Several small pagoda-style temples, housing the guardians of the eight directions and the Panchayan gods, are set symmetrically upon the plinths. They supplement, rather than detract from the soaring magnificence of the temple itself. A paved courtyard away is the old palace, its roofs pierced by many fine temple spires and pavilions, but the temple of Teleju surpasses them all as if proudly conscious that it enshrines the royal goddess.
Teleju Bhawani is a goddess from South India who well may feel far from home were it not for the great devotion lavished on her here. She was brought to Nepal in the early fourteenth century by Harisingha Deva, a Karnatak king who ruled over the small kingdom of Simroanghar in the foothills of present-day Nepal. When Ghiyas-ud-din Tughlak, who had marched on Bengal to suppress a rebellion, was returning triumphantly home to Delhi, he laid seige to Simroanghar. The royal family, the court and presumably the defeated army, fled northwards into Nepal. Here historical opinion is divided. Either the Malla king, then resident in Bhaktapur, fled before this unintended invasion and abandoned his kingdom to Harisingha Deva, who established a Karnatak dynasty in the Kathmandu Valley; or Harisingha Deva was hospitably received as a royal refugee by the Malla king and given the freedom of the Valley for as long as he cared to stay. His influence on the political and cultural scene was nevertheless great. It is believed by many to this day that the highly talented people of the Kathmandu Valley, the Newars, derived their name from the Naya who accompanied the Karnatak king, and remained to intermarry with the local people. One of the greatest Malla kings was of mixed Malla and Karnatak descent.
As soon as Ghiyas-Ud-din Tughlak tired of besieging Simroanghar and marched away, King Harisingha Deva returned home. He left behind him his son, who was to rule the Valley, several members of his court, and the precious gift of Teleju Bhawani. The goddess came to be greatly venerated by the kings of Nepal. The magnificent Teleju temple was built to enshrine her and here only royalty may worship except at Dussehra when the public is permitted to enter, to pray and make sacrifices.

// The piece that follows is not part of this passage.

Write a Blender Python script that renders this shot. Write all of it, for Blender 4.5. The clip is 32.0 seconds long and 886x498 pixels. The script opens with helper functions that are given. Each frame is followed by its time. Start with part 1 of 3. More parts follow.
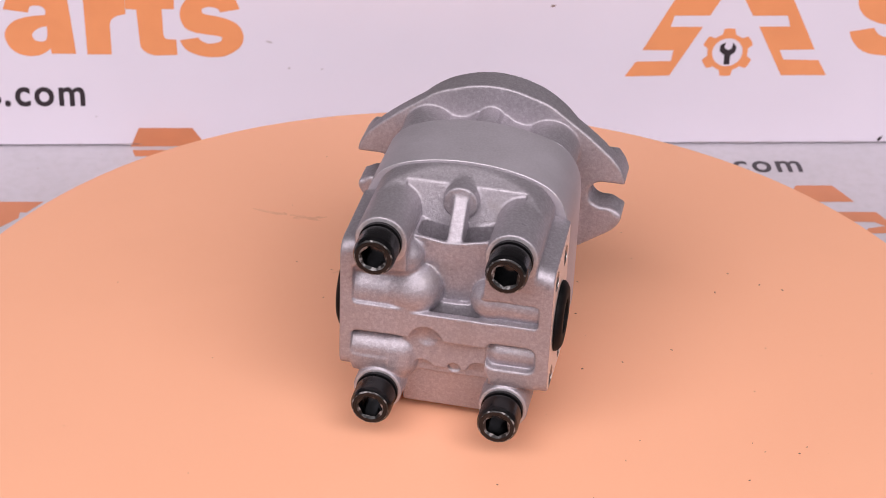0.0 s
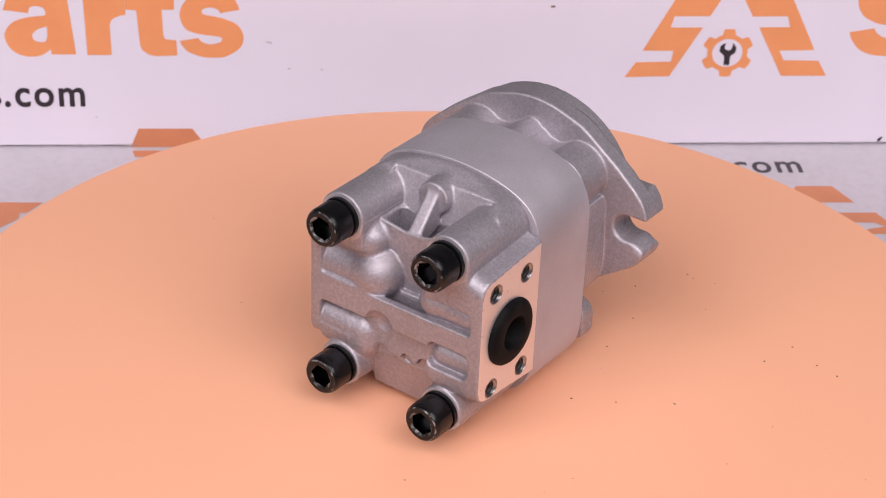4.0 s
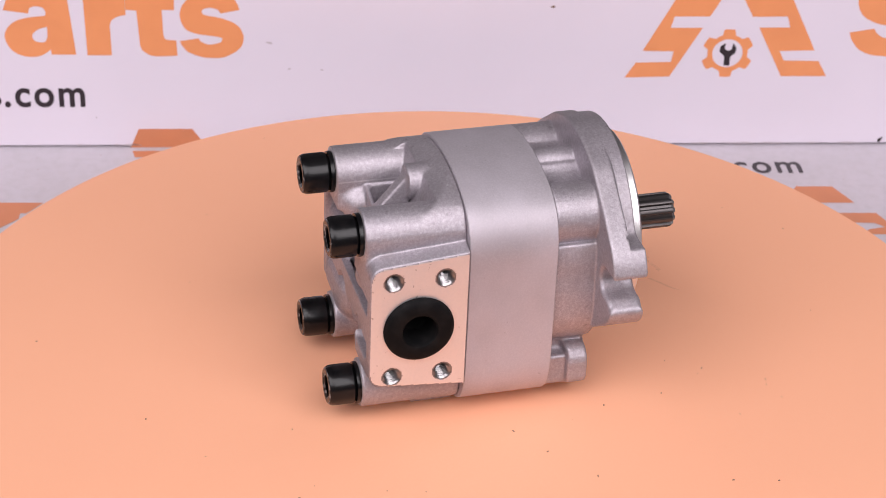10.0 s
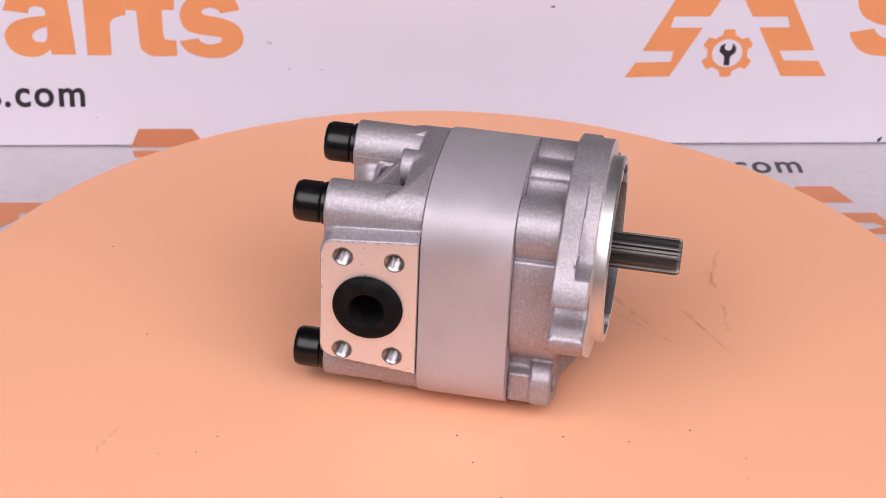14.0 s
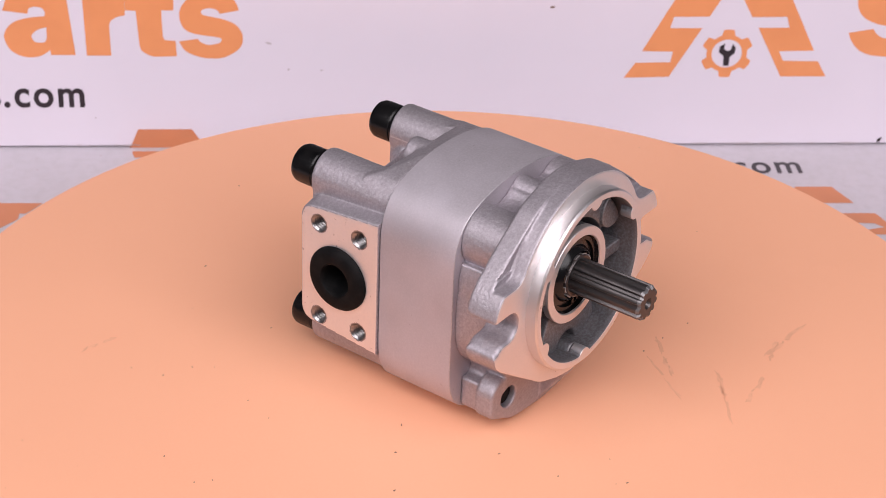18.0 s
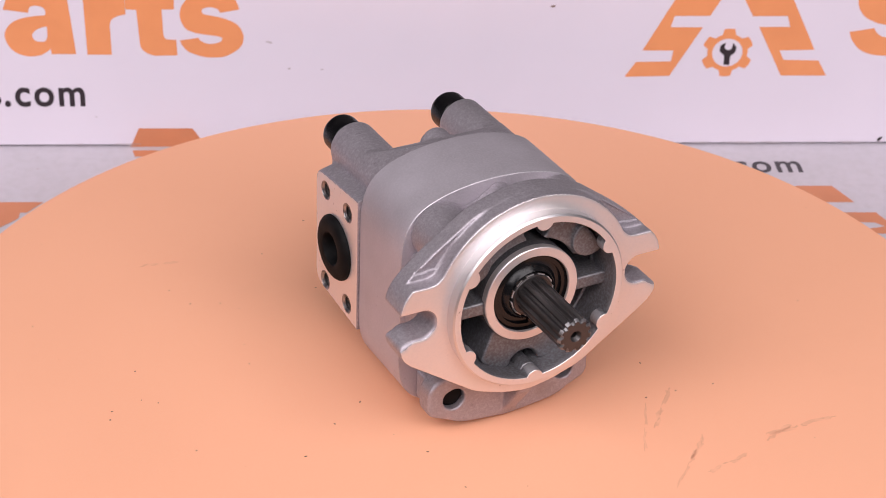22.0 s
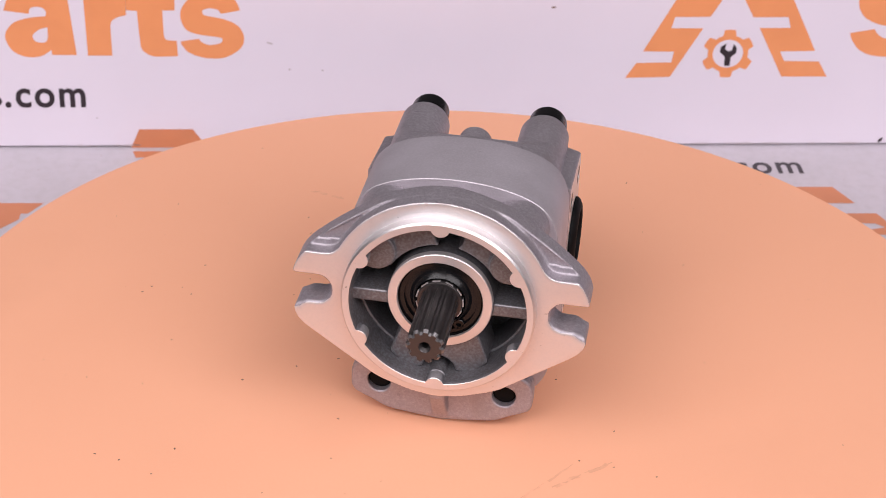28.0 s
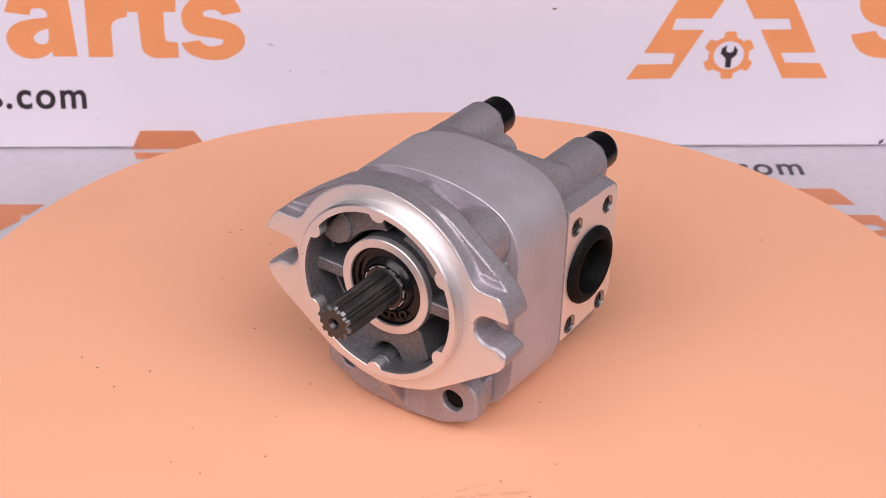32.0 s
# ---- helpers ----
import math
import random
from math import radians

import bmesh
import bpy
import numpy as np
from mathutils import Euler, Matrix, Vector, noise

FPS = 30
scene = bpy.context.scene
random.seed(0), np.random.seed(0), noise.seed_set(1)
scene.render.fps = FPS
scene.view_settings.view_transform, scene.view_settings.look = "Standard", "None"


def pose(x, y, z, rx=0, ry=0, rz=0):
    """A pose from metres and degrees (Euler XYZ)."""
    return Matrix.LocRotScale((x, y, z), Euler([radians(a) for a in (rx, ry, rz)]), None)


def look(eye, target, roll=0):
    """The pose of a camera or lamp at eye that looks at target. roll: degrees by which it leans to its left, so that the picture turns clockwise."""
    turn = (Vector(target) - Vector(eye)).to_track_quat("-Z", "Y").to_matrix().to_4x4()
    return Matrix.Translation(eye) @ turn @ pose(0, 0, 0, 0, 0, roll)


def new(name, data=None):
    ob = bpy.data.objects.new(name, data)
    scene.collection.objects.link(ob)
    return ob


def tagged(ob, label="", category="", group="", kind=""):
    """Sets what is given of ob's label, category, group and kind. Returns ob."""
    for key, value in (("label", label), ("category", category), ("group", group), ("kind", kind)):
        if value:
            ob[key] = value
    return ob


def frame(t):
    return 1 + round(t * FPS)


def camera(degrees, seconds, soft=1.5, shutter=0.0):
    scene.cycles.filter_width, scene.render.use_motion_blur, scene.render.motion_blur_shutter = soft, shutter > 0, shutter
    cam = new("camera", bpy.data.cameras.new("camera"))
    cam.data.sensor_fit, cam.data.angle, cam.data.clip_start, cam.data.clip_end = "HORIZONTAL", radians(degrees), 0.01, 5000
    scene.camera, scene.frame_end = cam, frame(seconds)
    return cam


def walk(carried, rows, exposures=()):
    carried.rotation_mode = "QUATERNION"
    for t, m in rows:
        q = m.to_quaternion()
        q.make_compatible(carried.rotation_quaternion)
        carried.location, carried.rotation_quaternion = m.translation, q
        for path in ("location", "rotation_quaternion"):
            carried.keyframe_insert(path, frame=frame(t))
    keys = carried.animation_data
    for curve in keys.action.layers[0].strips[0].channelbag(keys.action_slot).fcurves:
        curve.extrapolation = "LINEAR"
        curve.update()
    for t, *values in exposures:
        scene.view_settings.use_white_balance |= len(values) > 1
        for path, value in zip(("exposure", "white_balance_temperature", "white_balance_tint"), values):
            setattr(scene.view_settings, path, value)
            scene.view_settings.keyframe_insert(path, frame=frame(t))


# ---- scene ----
# ---- camera ----
MM = 0.001
EYE = Vector((0.0, -0.76052, 0.52336))
VIEW = Vector((-0.010485, 0.854738, -0.518953))
RIGHT = Vector((0.999925, 0.012266, 0.0))
FOCAL = 3496.0
FOV = 25.28

# seconds, and how far the tripod had settled (right, down), in parts of the focal length below
DRIFT = [(0, 0.0, -1.5), (2, 0.0, -0.9), (4, 0.0, -0.4), (6, 0.2, 0.7), (8, 0.0, 1.2), (10, 0.1, 0.1), (12, 0.1, 0.0),
         (14, 0.0, 0.0), (16, -0.2, 0.6), (18, -0.9, 0.7), (20, -0.8, -0.5), (22, 0.0, -0.9), (24, 1.1, -0.5),
         (26, 0.9, 0.3), (28, 0.9, 0.8), (30, 1.4, 1.8), (31, 2.0, 2.8), (32, 2.5, 3.4)]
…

Legend takes over. Some two hundred years ago a young Newari girl found wandering outside the palace claimed to be possessed by the spirit of Teleju Bhawani. When the news was brought to him, the king, thinking her to be an evil imposter, had her banished from the kingdom. Within hours, one of his queens suffered not only convulsions but delusions that she too was possessed by the spirit of the goddess. The worried king had a search made for the girl and finding her declared her to be the Living Goddess Kumari. The queen was immediately cured. A more colourful story has Jaya Prakash Malla, the very same king, playing dice with the goddess Teleju, who appeared to him as a beautiful mortal after his devotions. While they played, she advised him on affairs of state, a happy and helpful situation that would have continued had not the king one night looked lustfully upon the goddess. In great wrath she announced she would never come to him again. Worse, she predicted that both the end of his reign and the fall of his dynasty were at hand. When the king begged humbly for forgiveness, the goddess made a strange concession. The king was to select a virgin child from a Newari caste, proclaim her the Living Goddess Kumari, and worship her, for in this child she herself would manifest.
A third, more human story, has the goddess Teleju playing dice with King Jaya Prakash Malla as before, but herself succumbing to a very ungodly failing. One of the queens, growing suspicious of her husband's nightly disappearances followed him to his rendezvous where the goddess saw her peeping from behind a curtain. Mistaking the queen's curiosity for a betrayal of the king's vow never to tell anyone of their meeting, the goddess immediately vanished. Appearing to him in a dream that night she informed the king that she would never return, but he would find her if he searched, in the guise of a virgin child of the Sakya class.
Whatever the legend, the consequence is the same. A desolate and repentant king at once ordered a search for a suitable child. When she was discovered with the help of his advisers and priests, King Jaya Prakash Malla had a fine dwelling built for her close to his palace and within sight of the temple to Teleju.
There she was installed with great ceremony and jubilation and the king instituted a yearly jatra in her honour. Perhaps, in the midst of all this joyful activity he forgot something very important. The goddess Teleju Bhawani's prophecy; the loss of his kingdom and the fall of his dynasty.